(Animation scripts)
____
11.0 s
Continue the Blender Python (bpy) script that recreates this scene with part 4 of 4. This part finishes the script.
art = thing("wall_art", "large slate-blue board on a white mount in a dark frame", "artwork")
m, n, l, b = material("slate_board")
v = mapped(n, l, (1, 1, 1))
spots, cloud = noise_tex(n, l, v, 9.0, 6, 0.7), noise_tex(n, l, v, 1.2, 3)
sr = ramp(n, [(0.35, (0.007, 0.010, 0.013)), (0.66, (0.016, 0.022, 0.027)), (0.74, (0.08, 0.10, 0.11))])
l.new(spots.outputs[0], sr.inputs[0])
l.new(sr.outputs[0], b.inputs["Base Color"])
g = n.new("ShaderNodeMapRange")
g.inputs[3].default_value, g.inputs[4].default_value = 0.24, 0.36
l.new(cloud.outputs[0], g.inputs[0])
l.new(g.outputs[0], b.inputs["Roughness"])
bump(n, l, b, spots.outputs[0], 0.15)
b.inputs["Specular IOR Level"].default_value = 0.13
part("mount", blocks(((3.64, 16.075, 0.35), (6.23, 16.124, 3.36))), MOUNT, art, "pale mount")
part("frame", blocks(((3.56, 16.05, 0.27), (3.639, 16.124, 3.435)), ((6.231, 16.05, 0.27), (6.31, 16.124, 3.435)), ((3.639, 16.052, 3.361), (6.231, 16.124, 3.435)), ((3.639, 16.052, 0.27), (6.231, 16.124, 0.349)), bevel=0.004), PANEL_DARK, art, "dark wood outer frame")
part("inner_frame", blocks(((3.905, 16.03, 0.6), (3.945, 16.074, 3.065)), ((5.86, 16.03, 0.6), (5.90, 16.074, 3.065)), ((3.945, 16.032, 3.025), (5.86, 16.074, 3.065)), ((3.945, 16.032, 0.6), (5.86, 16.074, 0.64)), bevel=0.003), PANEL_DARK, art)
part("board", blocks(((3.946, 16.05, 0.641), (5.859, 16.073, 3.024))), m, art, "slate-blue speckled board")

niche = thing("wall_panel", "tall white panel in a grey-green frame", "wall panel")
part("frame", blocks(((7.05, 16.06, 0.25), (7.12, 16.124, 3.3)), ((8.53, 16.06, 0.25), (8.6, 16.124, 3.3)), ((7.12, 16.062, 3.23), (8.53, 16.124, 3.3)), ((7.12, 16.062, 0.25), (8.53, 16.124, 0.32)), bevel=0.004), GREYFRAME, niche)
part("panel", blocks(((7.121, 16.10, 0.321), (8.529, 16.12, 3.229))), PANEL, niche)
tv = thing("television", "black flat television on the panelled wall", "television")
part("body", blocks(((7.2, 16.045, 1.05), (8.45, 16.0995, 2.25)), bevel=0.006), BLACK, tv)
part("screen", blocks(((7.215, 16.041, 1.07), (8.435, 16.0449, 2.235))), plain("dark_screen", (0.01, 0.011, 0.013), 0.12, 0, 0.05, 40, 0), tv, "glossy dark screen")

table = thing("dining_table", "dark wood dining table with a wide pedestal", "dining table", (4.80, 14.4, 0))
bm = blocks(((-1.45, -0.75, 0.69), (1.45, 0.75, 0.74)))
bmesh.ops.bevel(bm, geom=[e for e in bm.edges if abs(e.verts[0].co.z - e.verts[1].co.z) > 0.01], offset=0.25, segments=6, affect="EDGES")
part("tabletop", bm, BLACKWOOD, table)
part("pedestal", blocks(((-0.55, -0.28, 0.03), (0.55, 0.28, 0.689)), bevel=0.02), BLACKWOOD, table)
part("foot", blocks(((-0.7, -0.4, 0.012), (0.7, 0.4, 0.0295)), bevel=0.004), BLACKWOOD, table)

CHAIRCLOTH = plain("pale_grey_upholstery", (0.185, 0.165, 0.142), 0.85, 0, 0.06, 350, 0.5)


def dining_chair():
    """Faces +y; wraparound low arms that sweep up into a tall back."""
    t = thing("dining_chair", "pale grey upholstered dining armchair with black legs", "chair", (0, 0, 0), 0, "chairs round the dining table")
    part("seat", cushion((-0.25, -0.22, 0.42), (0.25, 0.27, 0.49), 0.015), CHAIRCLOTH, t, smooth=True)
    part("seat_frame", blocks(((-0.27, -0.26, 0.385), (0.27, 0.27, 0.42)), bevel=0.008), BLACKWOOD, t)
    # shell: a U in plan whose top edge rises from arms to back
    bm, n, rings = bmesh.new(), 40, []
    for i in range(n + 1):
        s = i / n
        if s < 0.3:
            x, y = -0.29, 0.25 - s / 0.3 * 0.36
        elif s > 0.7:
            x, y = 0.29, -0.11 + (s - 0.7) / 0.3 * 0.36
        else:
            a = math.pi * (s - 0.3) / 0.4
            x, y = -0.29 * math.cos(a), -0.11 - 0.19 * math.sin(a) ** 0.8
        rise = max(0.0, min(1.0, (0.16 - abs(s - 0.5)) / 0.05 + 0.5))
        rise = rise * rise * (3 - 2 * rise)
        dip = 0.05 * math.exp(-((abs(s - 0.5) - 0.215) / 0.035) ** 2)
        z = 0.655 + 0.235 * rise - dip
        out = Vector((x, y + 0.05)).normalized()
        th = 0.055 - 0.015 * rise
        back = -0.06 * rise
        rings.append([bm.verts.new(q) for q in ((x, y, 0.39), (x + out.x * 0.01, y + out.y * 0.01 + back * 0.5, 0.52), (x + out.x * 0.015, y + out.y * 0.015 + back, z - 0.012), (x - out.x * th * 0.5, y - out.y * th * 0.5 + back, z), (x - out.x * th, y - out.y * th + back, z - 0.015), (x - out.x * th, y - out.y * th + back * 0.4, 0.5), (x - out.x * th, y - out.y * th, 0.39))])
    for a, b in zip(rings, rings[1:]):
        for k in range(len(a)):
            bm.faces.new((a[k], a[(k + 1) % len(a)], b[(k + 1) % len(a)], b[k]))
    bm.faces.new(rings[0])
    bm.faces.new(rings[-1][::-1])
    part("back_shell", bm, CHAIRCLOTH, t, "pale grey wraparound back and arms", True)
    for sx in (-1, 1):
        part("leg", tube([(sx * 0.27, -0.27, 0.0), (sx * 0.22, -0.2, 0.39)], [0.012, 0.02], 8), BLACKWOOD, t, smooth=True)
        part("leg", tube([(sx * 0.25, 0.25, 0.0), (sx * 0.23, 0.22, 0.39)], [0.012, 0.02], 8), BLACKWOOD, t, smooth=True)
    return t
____
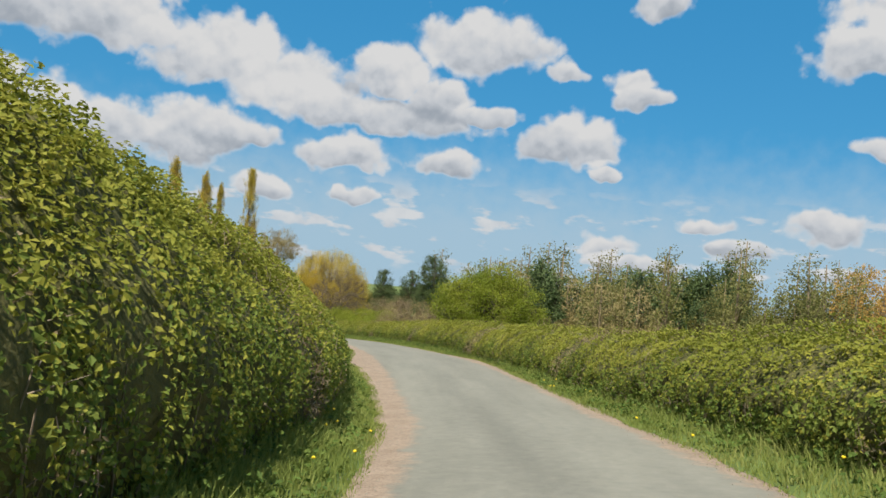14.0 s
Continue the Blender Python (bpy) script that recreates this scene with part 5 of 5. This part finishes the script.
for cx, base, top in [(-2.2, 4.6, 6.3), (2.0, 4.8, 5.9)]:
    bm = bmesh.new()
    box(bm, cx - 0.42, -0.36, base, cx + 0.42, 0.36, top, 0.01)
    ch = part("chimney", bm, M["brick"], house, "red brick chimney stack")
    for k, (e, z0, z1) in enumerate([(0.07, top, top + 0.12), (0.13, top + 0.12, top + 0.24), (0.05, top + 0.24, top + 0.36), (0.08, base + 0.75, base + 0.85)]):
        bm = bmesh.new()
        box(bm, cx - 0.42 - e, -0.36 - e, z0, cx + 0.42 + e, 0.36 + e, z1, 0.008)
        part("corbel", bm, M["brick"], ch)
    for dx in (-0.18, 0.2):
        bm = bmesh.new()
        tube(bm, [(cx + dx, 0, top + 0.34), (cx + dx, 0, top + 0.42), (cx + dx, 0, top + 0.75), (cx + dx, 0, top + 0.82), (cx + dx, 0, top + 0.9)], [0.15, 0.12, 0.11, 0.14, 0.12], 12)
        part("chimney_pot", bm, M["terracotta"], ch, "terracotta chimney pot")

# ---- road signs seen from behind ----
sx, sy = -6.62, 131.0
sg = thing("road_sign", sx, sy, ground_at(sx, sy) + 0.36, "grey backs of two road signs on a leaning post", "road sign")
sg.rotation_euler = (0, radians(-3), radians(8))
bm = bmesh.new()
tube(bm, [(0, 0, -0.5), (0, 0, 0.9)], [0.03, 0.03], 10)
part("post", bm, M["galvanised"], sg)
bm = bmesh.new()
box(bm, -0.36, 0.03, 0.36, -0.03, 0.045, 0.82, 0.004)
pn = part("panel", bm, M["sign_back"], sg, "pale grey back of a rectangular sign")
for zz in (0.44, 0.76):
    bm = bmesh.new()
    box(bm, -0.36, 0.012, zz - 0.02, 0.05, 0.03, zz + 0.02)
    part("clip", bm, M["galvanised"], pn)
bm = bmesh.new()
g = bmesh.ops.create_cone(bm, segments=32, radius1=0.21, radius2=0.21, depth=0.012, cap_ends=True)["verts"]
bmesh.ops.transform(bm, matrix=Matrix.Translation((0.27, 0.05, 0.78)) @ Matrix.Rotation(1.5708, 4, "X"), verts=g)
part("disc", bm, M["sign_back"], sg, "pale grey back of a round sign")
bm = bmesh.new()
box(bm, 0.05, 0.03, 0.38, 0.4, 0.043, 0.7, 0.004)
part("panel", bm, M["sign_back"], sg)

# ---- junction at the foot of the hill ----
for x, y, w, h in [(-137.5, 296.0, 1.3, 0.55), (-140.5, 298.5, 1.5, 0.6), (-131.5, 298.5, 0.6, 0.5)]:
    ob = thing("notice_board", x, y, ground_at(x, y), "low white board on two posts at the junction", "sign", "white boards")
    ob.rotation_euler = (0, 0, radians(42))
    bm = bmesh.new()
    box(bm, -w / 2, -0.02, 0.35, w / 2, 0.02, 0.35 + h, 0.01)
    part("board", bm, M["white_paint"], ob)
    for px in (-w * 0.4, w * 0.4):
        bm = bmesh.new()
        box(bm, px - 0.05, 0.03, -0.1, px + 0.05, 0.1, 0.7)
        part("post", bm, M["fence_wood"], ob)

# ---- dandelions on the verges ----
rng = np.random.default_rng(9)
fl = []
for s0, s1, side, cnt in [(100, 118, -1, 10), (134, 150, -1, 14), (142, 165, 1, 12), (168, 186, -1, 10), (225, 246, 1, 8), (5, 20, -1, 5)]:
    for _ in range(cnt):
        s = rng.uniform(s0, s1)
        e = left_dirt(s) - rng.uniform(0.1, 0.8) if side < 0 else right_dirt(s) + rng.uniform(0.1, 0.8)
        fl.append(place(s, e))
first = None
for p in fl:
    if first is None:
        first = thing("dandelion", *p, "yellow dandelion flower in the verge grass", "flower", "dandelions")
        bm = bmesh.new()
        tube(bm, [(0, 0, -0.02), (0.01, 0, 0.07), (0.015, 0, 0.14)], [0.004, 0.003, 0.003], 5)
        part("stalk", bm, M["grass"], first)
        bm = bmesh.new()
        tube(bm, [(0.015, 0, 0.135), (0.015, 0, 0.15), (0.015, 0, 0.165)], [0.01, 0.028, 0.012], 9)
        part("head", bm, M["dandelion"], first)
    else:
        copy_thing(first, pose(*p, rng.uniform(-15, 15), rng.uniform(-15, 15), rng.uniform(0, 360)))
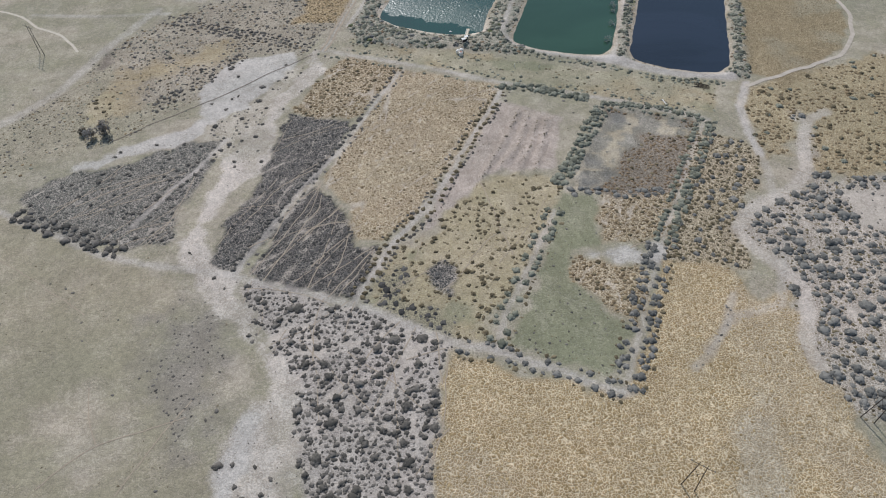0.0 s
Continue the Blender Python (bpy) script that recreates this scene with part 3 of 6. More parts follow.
____
- Required work:
Show every line above in which the word "Blender" occurs.

- Final result:
Continue the Blender Python (bpy) script that recreates this scene with part 4 of 4. This part finishes the script.
Continue the Blender Python (bpy) script that recreates this scene with part 5 of 5. This part finishes the script.
Continue the Blender Python (bpy) script that recreates this scene with part 3 of 6. More parts follow.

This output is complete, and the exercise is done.